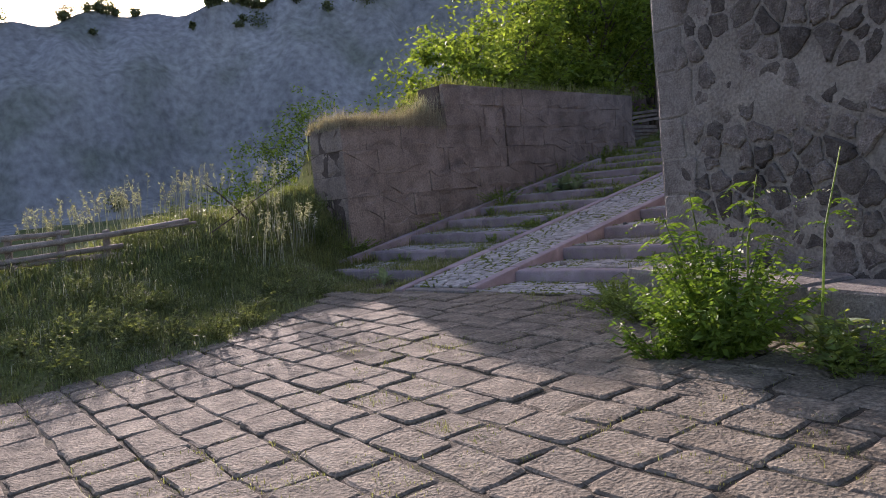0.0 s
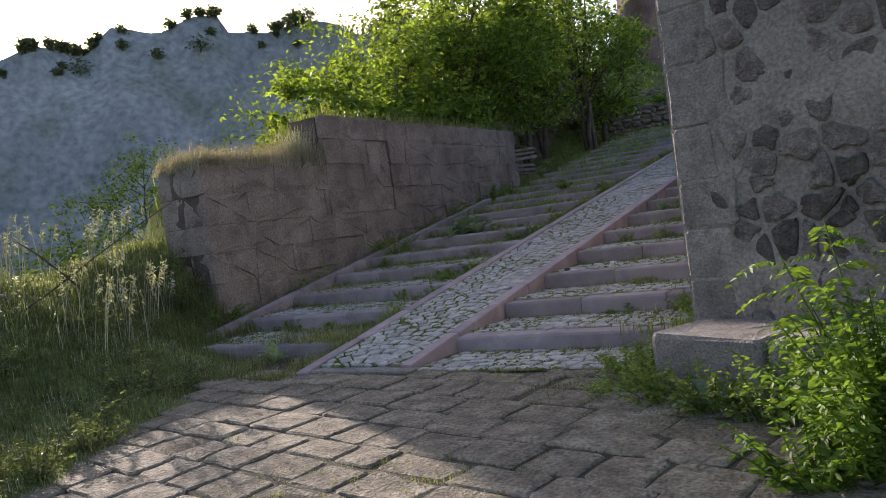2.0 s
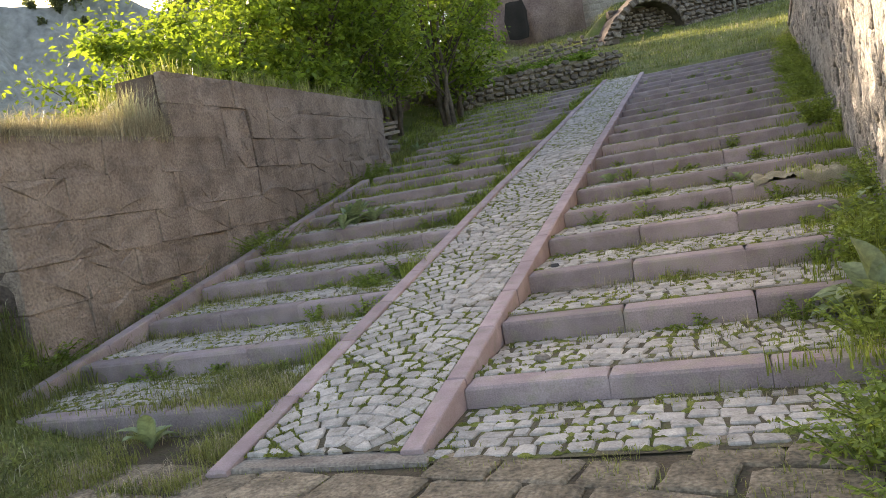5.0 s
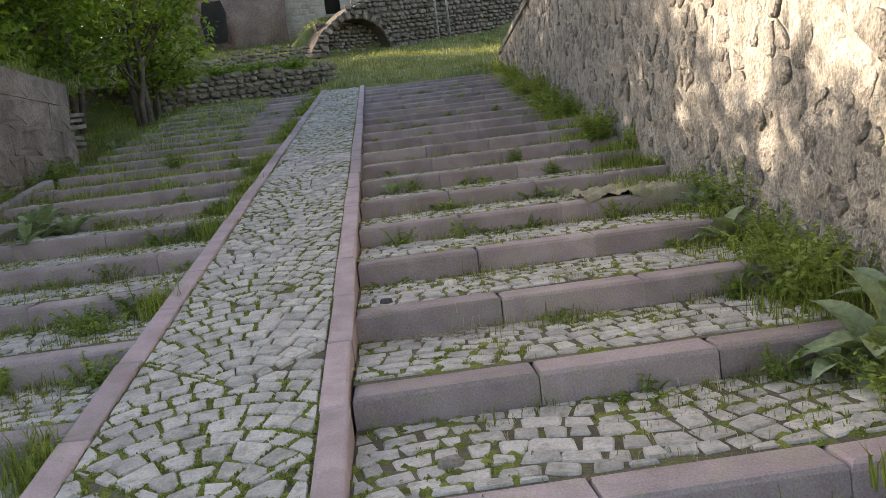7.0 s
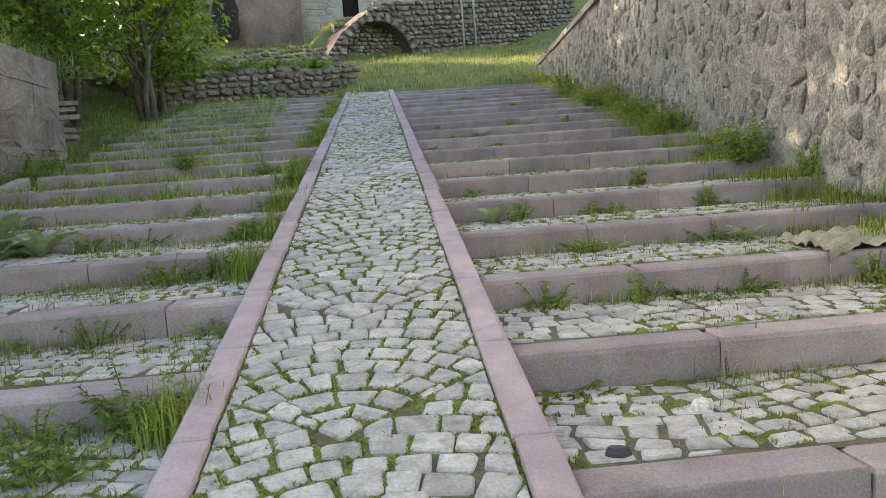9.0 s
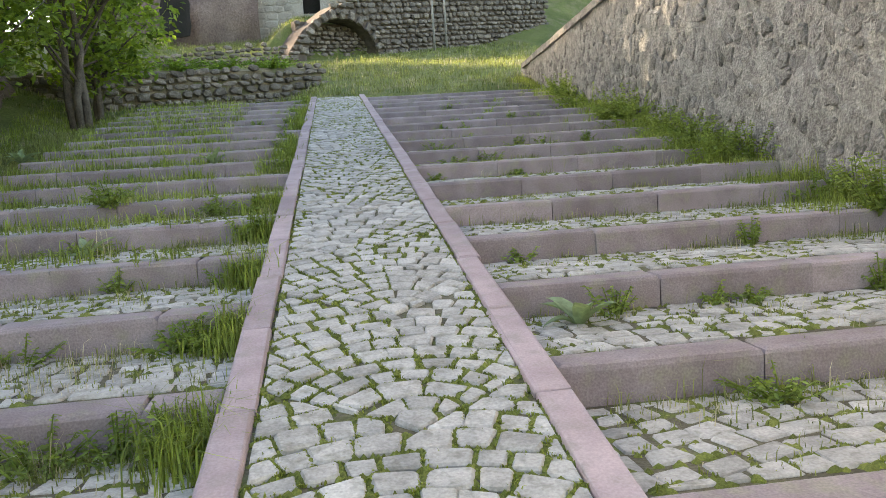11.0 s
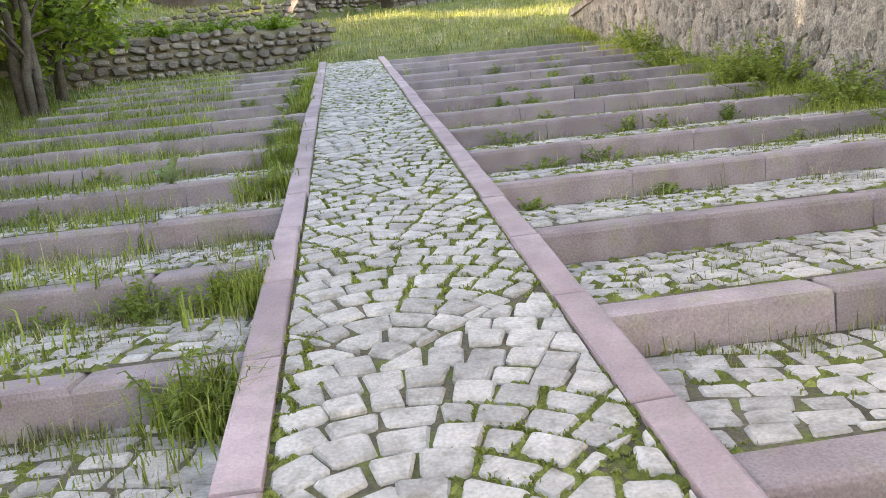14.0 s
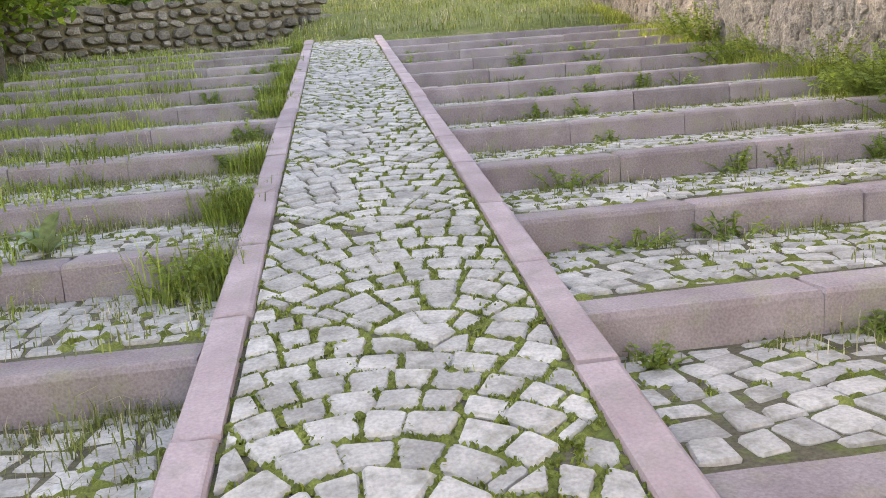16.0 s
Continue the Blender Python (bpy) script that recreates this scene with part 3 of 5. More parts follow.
━━━━
▶ _Problem requirements_: Exclude every picture and copy the remaining data exactly.

▶ _Final result_:
0.0 s
2.0 s
5.0 s
7.0 s
9.0 s
11.0 s
14.0 s
16.0 s
Continue the Blender Python (bpy) script that recreates this scene with part 3 of 5. More parts follow.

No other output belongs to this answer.